In this image made from video released by KRT on Jan. 1, 2018, North Korean leader Kim Jong Un delivers his annual address from an undisclosed location in North Korea.
In this image made from video released by KRT on Jan. 1, 2018, North Korean leader Kim Jong Un delivers his annual address from an undisclosed location in North Korea.

Questions about U.S. President Donald Trump’s latest tweets about North Korea appear to be exposing some possible rifts between the White House and the U.S. intelligence community over how best to read North Korean leader Kim Jong Un.

White House Press Secretary Sarah Huckabee Sanders Wednesday suggested the North Korean leader was mentally unstable when asked about the most recent tweet, despite previous, public assessments from Central Intelligence Agency officials that for all the dangers, Kim is a “very rational actor.”

White House press secretary Sarah Huckabee Sanders speaks during the daily press briefing at the White House, Jan. 3, 2018.
White House press secretary Sarah Huckabee Sanders speaks during the daily press briefing at the White House, Jan. 3, 2018.

“The president and the people of this country should be concerned about the mental fitness of the leader of North Korea,” Sanders said. “He’s made repeated threats.
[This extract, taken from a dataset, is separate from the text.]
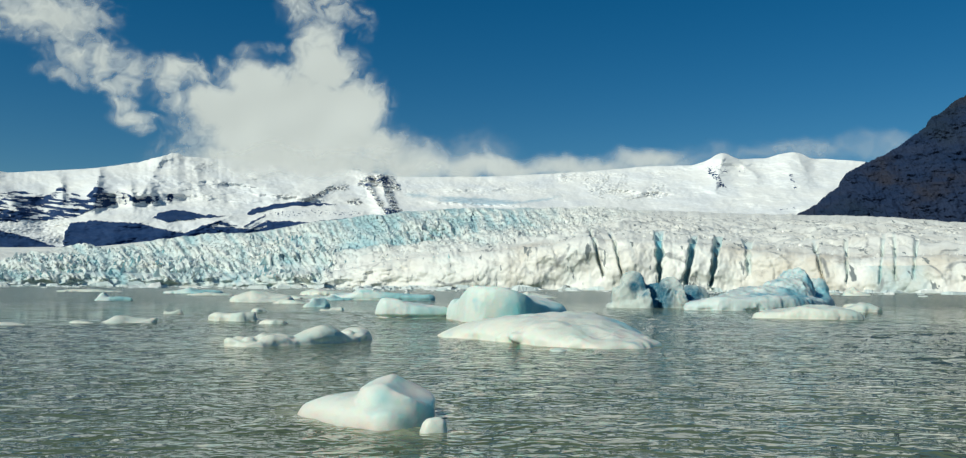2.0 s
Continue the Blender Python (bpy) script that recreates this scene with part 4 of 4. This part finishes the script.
for n, (cx, cy, rx, ry, hgt, turn, hump, kind, words) in enumerate(SCATTER):
    r = random.Random(n + 40)
    peaks = [(cx + rx * r.uniform(-0.5, 0.5), cy + ry * r.uniform(-0.3, 0.3), hgt * (1 + hump))]
    peaks += [(cx + rx * q, cy + ry * r.uniform(-0.4, 0.4), hgt * r.uniform(0.4, 0.8)) for q in (-0.8, -0.3, 0.3, 0.8)]
    berg("ice_floe", words, (ICE_WHITE, ICE_TEAL)[kind], oval(cx, cy, rx, ry, n, turn, 11), peaks, max(0.04, rx / 28), 0.055 * rx ** 0.7, 1.9 / rx ** 0.6,
         0.04, 0.12 + 0.06 * hgt, 2.4, n * 3.1, dome=0.4 * ry + 0.15 * hgt, scallop=0.10 * rx ** 0.8, group="drifting floes")


# brash ice drifting before the front
def brash():
    r = np.random.RandomState(21)
    verts, quads, base = [], [], 0
    for i in range(1500):
        a = r.uniform(-38, 33)
        d = along(np.array([a]), SHORE)[0] - (6 + 45 * r.rand() ** 2 if r.rand() < 0.75 else r.uniform(20, 420))
        if a > -2 and r.rand() < 0.5:
            continue
        size = r.uniform(0.6, 2.0) * (1 + 2.2 * (r.rand() < 0.12)) * (0.5 + d / 1400)
        c = place(np.array(a), np.array(d), np.array(0.0))
        n = 7
        ang = np.sort(r.rand(n)) * 6.283
        rad = size * r.uniform(0.6, 1.2, n)
        low = np.stack([np.cos(ang) * rad * 1.5, np.sin(ang) * rad, np.full(n, -0.2)], 1)
        top = np.stack([np.cos(ang) * rad * 1.2, np.sin(ang) * rad * 0.8, size * r.uniform(0.15, 0.55) * r.uniform(0.5, 1.3, n)], 1)
        peak = np.array([[0, 0, top[:, 2].max() * r.uniform(0.9, 1.3)]])
        verts.append(np.concatenate([low, top, peak]) + c)
        k = np.arange(n)
        quads.append(np.stack([k, (k + 1) % n, n + (k + 1) % n, n + k], 1) + base)
        m = np.arange(0, n - 1, 2)
        quads.append(np.stack([n + m, n + m + 1, n + (m + 2) % n, np.full(len(m), 2 * n)], 1) + base)
        base += 2 * n + 1
    ob = new("brash_ice", raw_mesh("brash_ice", np.concatenate(verts), np.concatenate(quads), SERAC_PALE, flat=True))
    tagged(ob, "scattered brash ice floating along the glacier front", "brash ice", kind="stuff")


brash()
lagoon(FOOTPRINTS)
He’s tested missiles time and time again for years.”

It is not the first time the U.S. president has disparaged Kim.

In the past, Trump has also referred to Kim Jong Un as “Little Rocket Man,” and in one tweet said he was “obviously a madman.”

CIA: Kim not crazy

Those assessments from the White House, though, seem to stand in contrast to what CIA officials have been saying for months, arguing that while the threat from North Korea is grave, Kim Jong Un is not crazy.

Instead, they have said the North Korean leader displays “clarity of purpose” even as he antagonizes and provokes on the world stage.

“Kim Jong Un is a very rational actor,” Yong Suk Lee, deputy assistant director of the CIA’s Korea Mission Center, said at an agency-sponsored event this past October.

“Bluster and rhetoric aside, Kim Jong Un has no desire to go toe to toe with [U.S. and South Korea’s] combined forces command,” Lee said. “Kim Jong Un wants what all authoritarian rulers want ... to rule for a long time and die peacefully in his own bed.”

Pyongyang’s goal, according to Lee and other intelligence officials, is to gain recognition as a major nuclear power and eventually negotiate a deal with the United States that sees American forces leave the Korean Peninsula.

Other U.S. intelligence agencies have been in agreement.

“We have long assessed that Pyongyang’s nuclear capabilities are intended for deterrence, international prestige, and coercive diplomacy,” the Office of the Director of National Intelligence wrote in its 2017 World Wide Threat Assessment, issued this past May.

Limits to rationality?

Asked about the apparent differences in the White House and CIA assessments of the North Korean leader’s rationality, a U.S. intelligence official said, “there is no daylight between the idea that Kim is someone who acts with clear goals of self-preservation and the fact that he uses brutal and abnormal methods to achieve these goals.

“To some, testing nuclear weapons while your people are starving is not rational,” the official added. “But when you believe those weapons are critical to your survival, it is not so irrational.”

There are also concerns that Kim’s ability to think and act rationally is limited.

“We don’t think he has an understanding about how tenuous his position is,” CIA Director Mike Pompeo said at the Reagan National Defense Forum in California last month, suggesting, “Those around him are not feeding him the truth about the place he finds himself and how precarious his position is in the world today.”

National security adviser H.R. McMaster listens during the daily press briefing at the White House in Washington, July 31, 2017.
National security adviser H.R. McMaster listens during the daily press briefing at the White House in Washington, July 31, 2017.

Questions to the National Security Council about differences between the White House and the intelligence community went unanswered.But on Tuesday, U.S. National Security Adviser, Lt. Gen. H.R. McMaster, offered little hope that Kim Jong Un and North Korea would be willing to negotiate away its nuclear weapons program.

“The only way to do that really now short of war is through coercive economic power,” McMaster told VOA.

“What’s important to recognize is that North Korea is pursuing this nuclear weapon, not for just defensive purposes that you hear some people argue about, but really for coercive purposes, for offensive purposes, and the world has to recognize that,” he added.